Laura Rice, Professor Emerita in the School of Writing, Literature and Film, is currently in Tunisia, North Africa, where she is teaching as a visiting professor for one month at the University of Tunis-El Manar. She was invited to teach an intensive short course on Colonial Literature for the graduate program in Inter-Cultural Studies at the Higher Institute of Human Sciences.

History professor Mina Carson’s lastest photography exhibit is currently hanging at Sunnyside-Up (116 NW 3rd St, Corvallis). This new exhibit is a collection of  images taken from daily life in Montmartre (the 18th arrondissement of Paris) and will be hung at Sunnyside-Up through the end of November.

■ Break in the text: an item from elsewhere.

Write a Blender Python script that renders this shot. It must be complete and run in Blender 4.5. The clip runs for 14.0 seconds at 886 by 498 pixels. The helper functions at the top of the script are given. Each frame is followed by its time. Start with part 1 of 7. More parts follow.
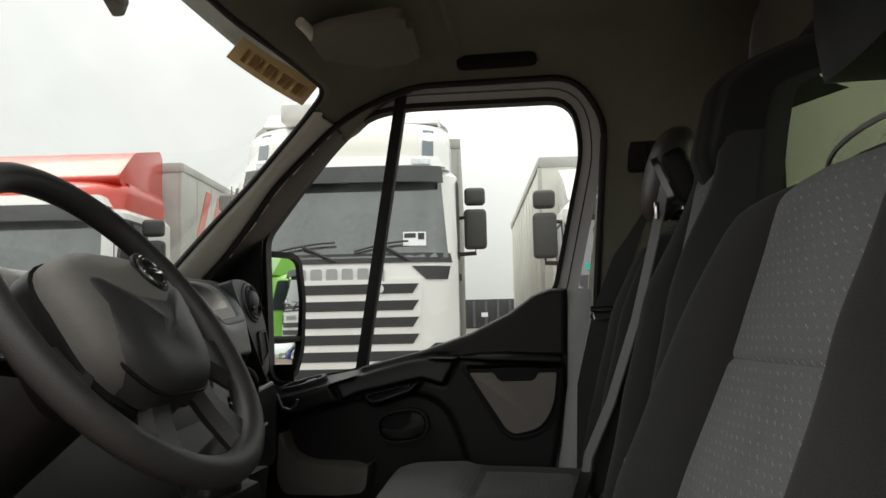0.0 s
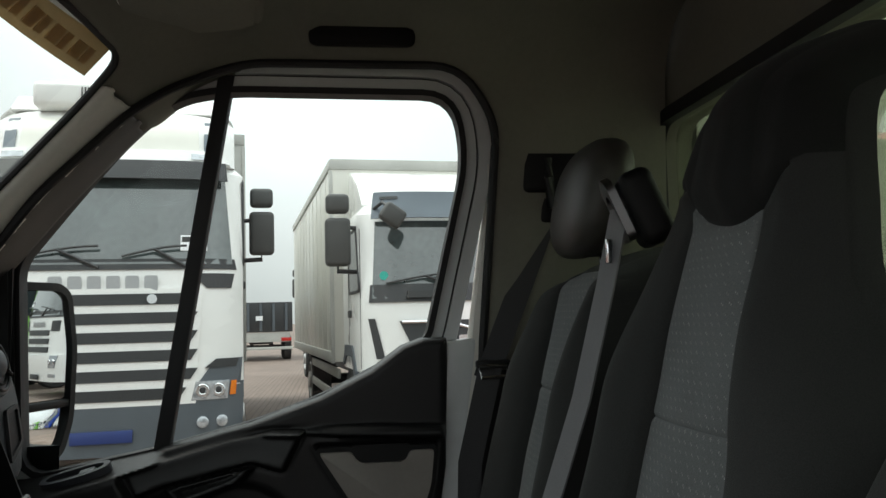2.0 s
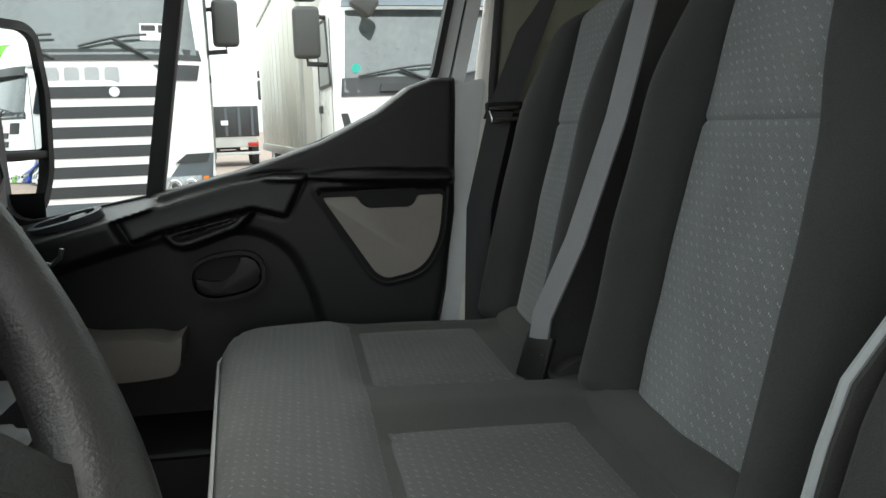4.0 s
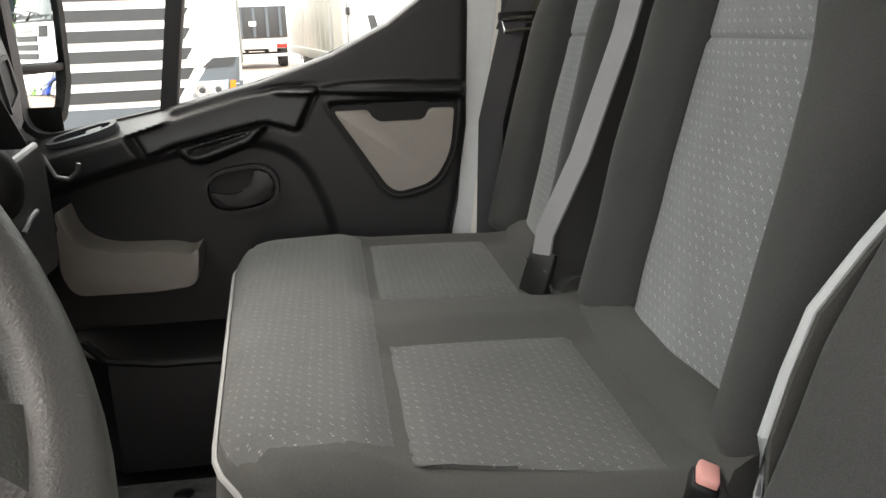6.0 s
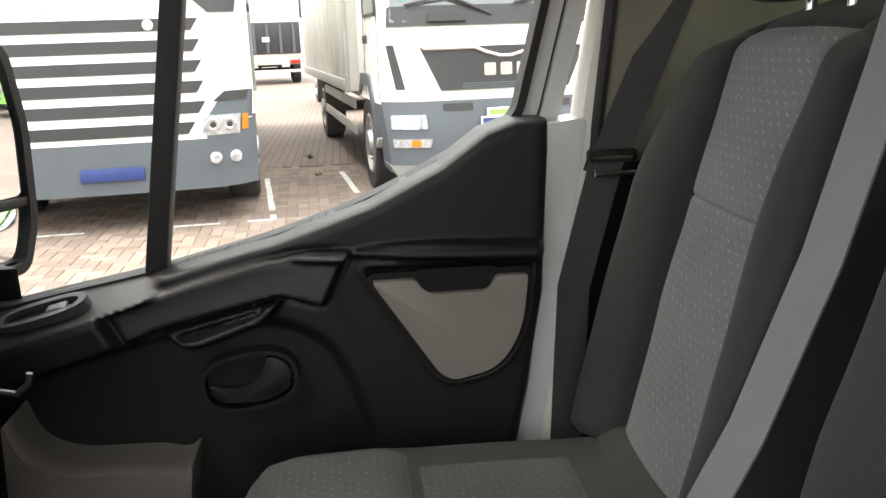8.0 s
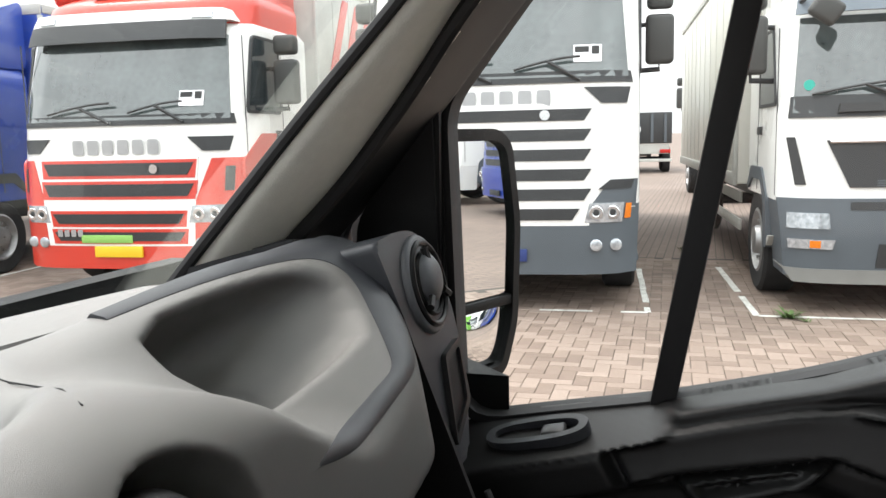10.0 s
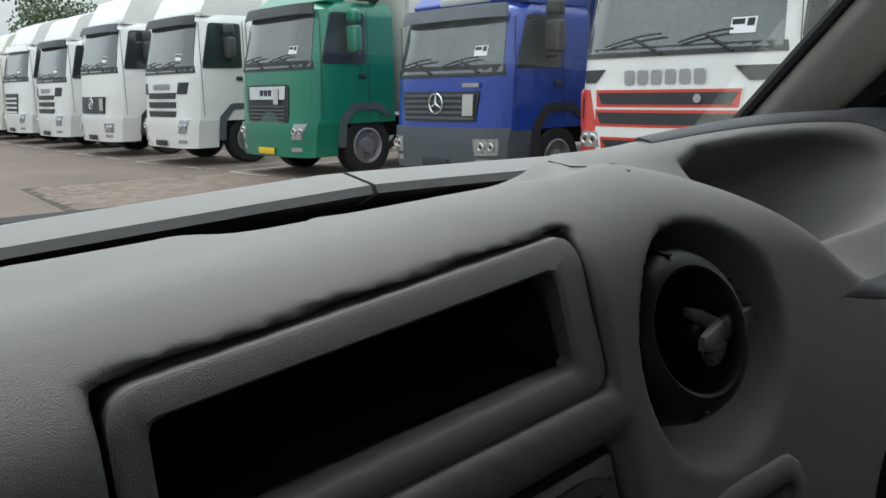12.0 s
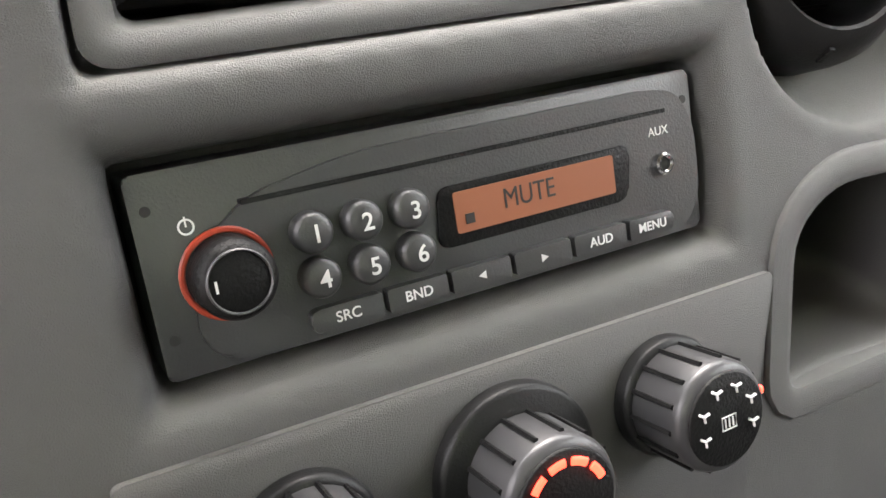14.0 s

OSU faculty members are invited to nominate graduate students in the humanities or environmental sciences for a writing retreat sponsored by the Spring Creek Project for Ideas, Nature and the Written Word. The retreat confers exclusive use of the Cabin at Shotpouch Creek for one week during winter break (December 12- January 4) and a stipend of $250 per person. For more information: http://liberalarts.oregonstate.edu/centers-and-initiatives/spring-creek-project/programs-and-residencies/shotpouch-cabin/graduate

Current Research, Publications and Creative Activity

Stacey Smith, of the School of  History, Philosophy and Religion recently gave the 14th Annual Joanna Dunlap Cowden Memorial Lecture at California State University, Chico.   Her talk, entitled “Slavery on Free Soil: California’s Unfree Past,” explored how struggles between the unfree and their masters transformed the nation in the decade leading up to the Civil War.

Restoration and History — In the face of rapid environmental and cultural change, orthodox concepts in restoration ecology such as historical fidelity are being challenged.  In this newly published article (Front Ecol Environ 2014; 12(9): 499–506, doi:10.1890/110267) the authors, including OSU Horning Professor Anita Guerrini, re-examine the diverse roles played by historical knowledge in restoration, and argue that these roles remain vitally important. As such, historical knowledge will be critical in shaping restoration ecology in the future.

Ronald Mize, director of the Center for Latino/a Studies, recently published the chapter: “Putting the ‘I’ in CF&I: The Struggle Over Representation, Labor, and Company Town Life on the Edge of Aztlán,” pp. 153-188 in Making an American Workforce: The Rockefellers and the Legacy of Ludlow. Fawn Amber Montoya, ed. University Press of Colorado: Boulder.

Assistant professor of psychology Kathleen Bogart recently published the following: Bogart, K. R., Briegel, W., & Cole, J. (2014). On the consequences of living without facial expression. In C. Muller, A. Cienki, E. Fricke, S. Ladewig, D. McNeil, S. Teßendorf (Eds.), Handbook of Body – Language – Communication: An International Handbook on Multimodality in Human Interaction (pp. 1969-1982). Berlin: Mouton de Gruyter.